A wasteful Christmas in Australia
“We get so hungry, we eat each other alive”
Working in retail over Christmas means screaming children, angry parents and worst of all: Christmas carols. Yes, from the first week of December shop workers have to listen to the same carols all the time. The only upside is that it gives you something to nag about to your co-workers. Yesterday, one of my workmates was complaining about how sad the Band Aid song Do they Know its Christmas Time At All? was, and how it depressed her. I was left standing on the opposite counter thinking: “that’s the whole the point.”
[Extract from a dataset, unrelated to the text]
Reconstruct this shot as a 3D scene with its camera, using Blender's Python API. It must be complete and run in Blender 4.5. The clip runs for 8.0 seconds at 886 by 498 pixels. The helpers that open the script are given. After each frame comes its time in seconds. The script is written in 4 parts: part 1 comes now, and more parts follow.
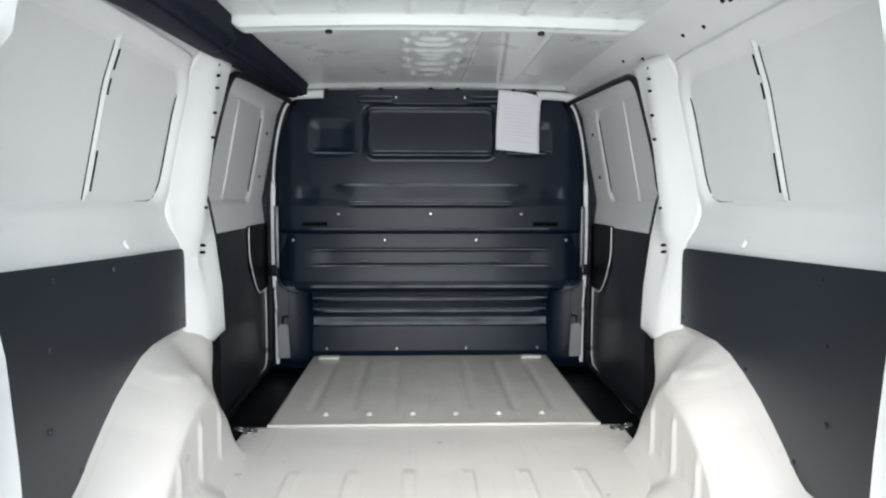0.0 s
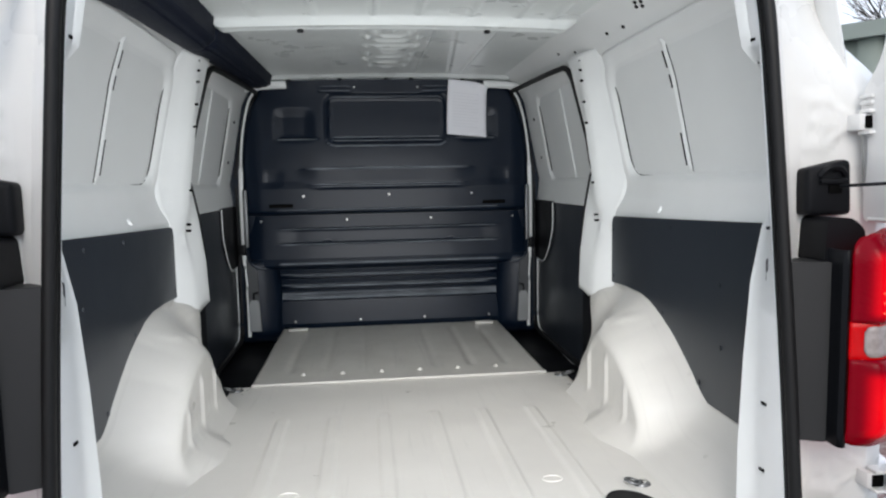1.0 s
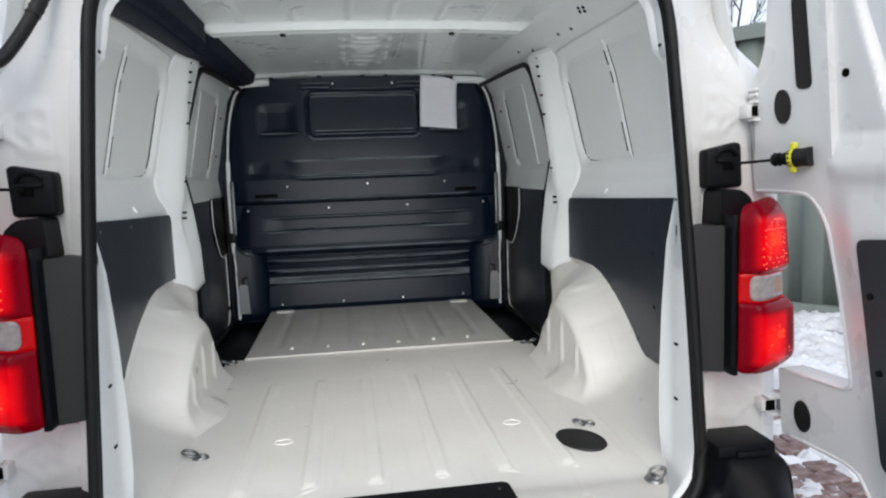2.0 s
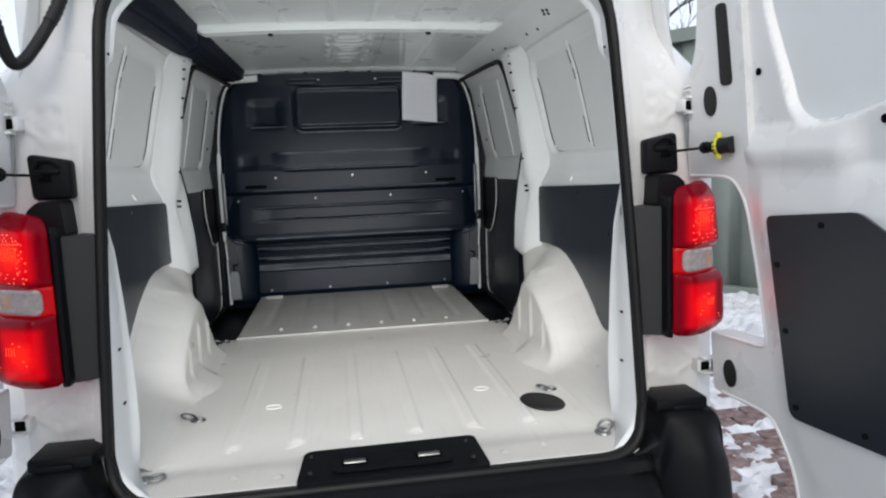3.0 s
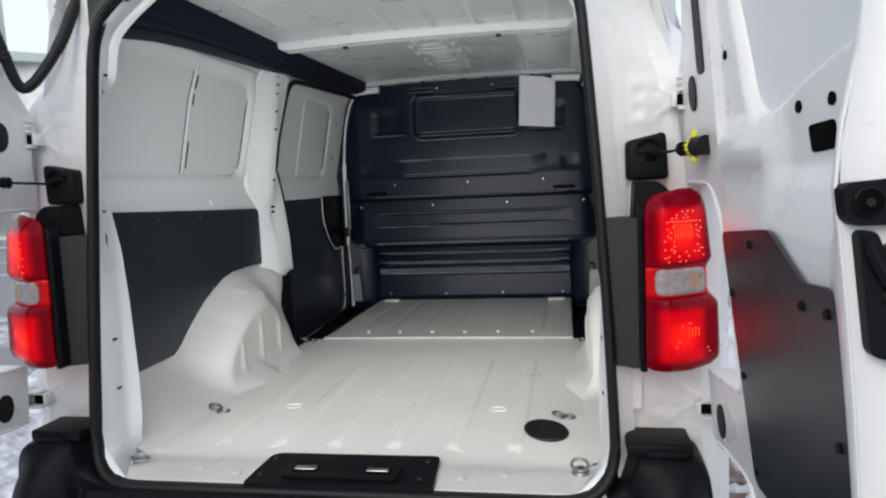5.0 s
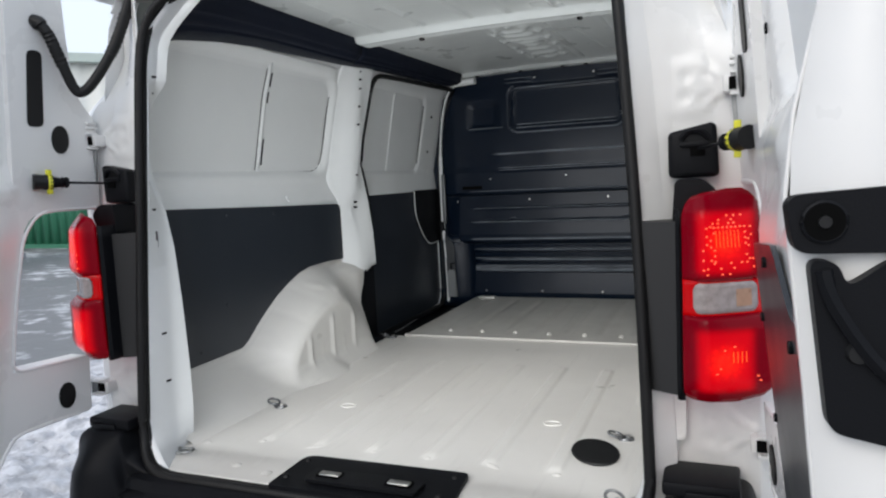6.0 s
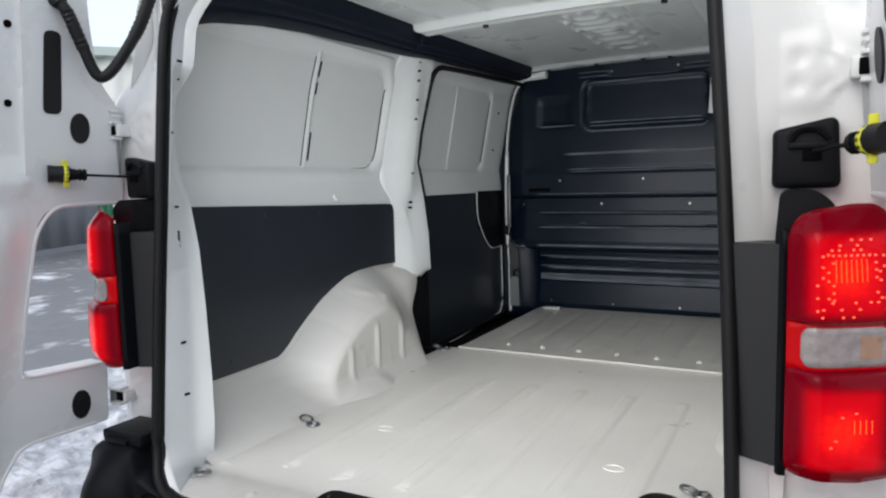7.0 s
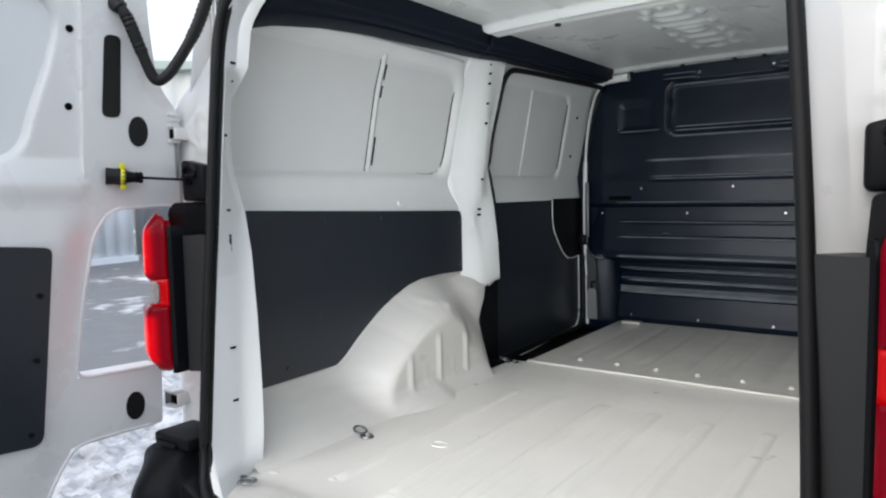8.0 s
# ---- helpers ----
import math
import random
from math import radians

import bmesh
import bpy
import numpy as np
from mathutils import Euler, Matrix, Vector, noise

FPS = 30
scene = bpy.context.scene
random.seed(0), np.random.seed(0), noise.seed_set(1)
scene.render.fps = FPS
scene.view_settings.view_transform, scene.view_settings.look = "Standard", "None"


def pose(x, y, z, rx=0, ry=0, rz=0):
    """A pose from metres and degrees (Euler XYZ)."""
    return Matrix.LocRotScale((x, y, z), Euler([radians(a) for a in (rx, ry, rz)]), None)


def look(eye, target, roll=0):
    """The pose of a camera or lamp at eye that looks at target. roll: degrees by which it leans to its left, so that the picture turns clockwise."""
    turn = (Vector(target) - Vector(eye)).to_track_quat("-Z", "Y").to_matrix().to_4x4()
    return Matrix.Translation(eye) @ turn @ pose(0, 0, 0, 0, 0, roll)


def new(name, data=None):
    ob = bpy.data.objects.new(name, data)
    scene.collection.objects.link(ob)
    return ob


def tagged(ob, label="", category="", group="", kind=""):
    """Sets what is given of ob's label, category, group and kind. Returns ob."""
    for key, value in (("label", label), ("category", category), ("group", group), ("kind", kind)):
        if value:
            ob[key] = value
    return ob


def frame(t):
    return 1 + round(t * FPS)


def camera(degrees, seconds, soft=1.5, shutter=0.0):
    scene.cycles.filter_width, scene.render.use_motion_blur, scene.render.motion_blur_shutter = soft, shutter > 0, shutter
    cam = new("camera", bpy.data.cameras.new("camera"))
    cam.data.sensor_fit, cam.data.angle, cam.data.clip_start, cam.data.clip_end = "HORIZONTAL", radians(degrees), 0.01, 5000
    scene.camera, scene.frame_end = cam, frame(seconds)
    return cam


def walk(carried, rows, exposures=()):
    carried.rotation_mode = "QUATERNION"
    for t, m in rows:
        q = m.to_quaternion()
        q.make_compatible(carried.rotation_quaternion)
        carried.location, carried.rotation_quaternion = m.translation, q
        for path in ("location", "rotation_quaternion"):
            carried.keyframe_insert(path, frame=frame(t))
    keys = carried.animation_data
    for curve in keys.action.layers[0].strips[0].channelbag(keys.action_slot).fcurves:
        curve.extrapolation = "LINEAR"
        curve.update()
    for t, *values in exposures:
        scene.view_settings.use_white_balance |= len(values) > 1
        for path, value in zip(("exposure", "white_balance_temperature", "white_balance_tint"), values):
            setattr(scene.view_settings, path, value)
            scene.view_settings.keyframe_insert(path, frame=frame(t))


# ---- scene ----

Band Aid’s carol is now almost twenty years old. Whether or not it made an impact on African poverty is up for debate. What it has done is raise awareness of extreme Third World Poverty in the West. But what about poverty in our own backyard?
The irony of this story is that the shop that was blaring Geldof’s song every hour is playing a role in keeping people hungry. The shop I work at is in an inner city suburb of Brisbane. Our clientele is wealthy, as our prices are quite high. We are also are often visited by homeless men, who sleep in the park behind the shop. They are always well behaved and are quite regular visitors. The staff has nicknames for them like ‘Pepsi Man’ (this man buys 8 bottles of Pepsi Max from us every day). Yet, at the same time as we are serving them at the front door, we are throwing kilos and kilos of food into the bins out the back.
Every day we throw out litres of milk, loaves and loaves of bread, and an assortment of veggies, fruits, jams, soft drink, yoghurt and countless other products that are passed their used by dates. The waste is unbelievable. Some of it we have to throw out because of bad shelf rotation, bad storage or bad estimates of ordering. A lot of the food goes passed its use by or best before dates which means, even if it is ok, that we cannot sell it. A lot of fruit and vegetables are discarded as they do not look like they are meant to, or are slightly squashy or spoilt. Whatever the reason, the food ends up in the bin.
I have worked at larger supermarkets where the same things happen. Food is wasted. It ends up in the bin, which are then locked to keep ‘dumpster divers’ and crowds out. Watching homeless men scavenge amongst cigarette butts for scraps while good food sits in a locked bin next to them is heartbreaking. If we cannot redress the inequality between the haves and haves-not in my suburb, how can we eradicate inequality in the wider world?
The first step is to be honest about what is going on. The amount of food that is being wasted throughout Brisbane is horrific. If we take Sunday as a typical day in my shop we throw out 12 tubs of yoghurt, two tubs of mousse, every type of salad, fruit and vegetable, six 2L bottles of milk, and sixty bottles of soft drink. This is at one small store in one morning. This food is going straight to the landfill. If we add in the amount of food each person who shops at the store wastes at home, we can see that only a very small amount of food that enters our store also enters people’s tummy’s. The second is to be aware of the less fortunate in our community. There are at least six homeless men who regularly visit our store. They sleep in the park where they are regularly ‘moved’ to make way for children’s sporting events, as they are considered a danger and annoyance. It hit 39 degrees in Brisbane today. With shelter it was horrible, without it, it would have been unbearable.
I work in a suburb where, for whatever reasons (and we can debate these till we are blue in the face), some inhabitants drive expensive cars and live in houses worth well over 1 million dollars while others sleep outside and go hungry. At a shop level there are things that we can do to improve our wastage. This is my own battle. Your battle is to not waste too much food this Christmas.
When you hear “Do they know its Christmas time at all?” blaring from a shop, don’t think that the problem is far away. It could be on your doorstep.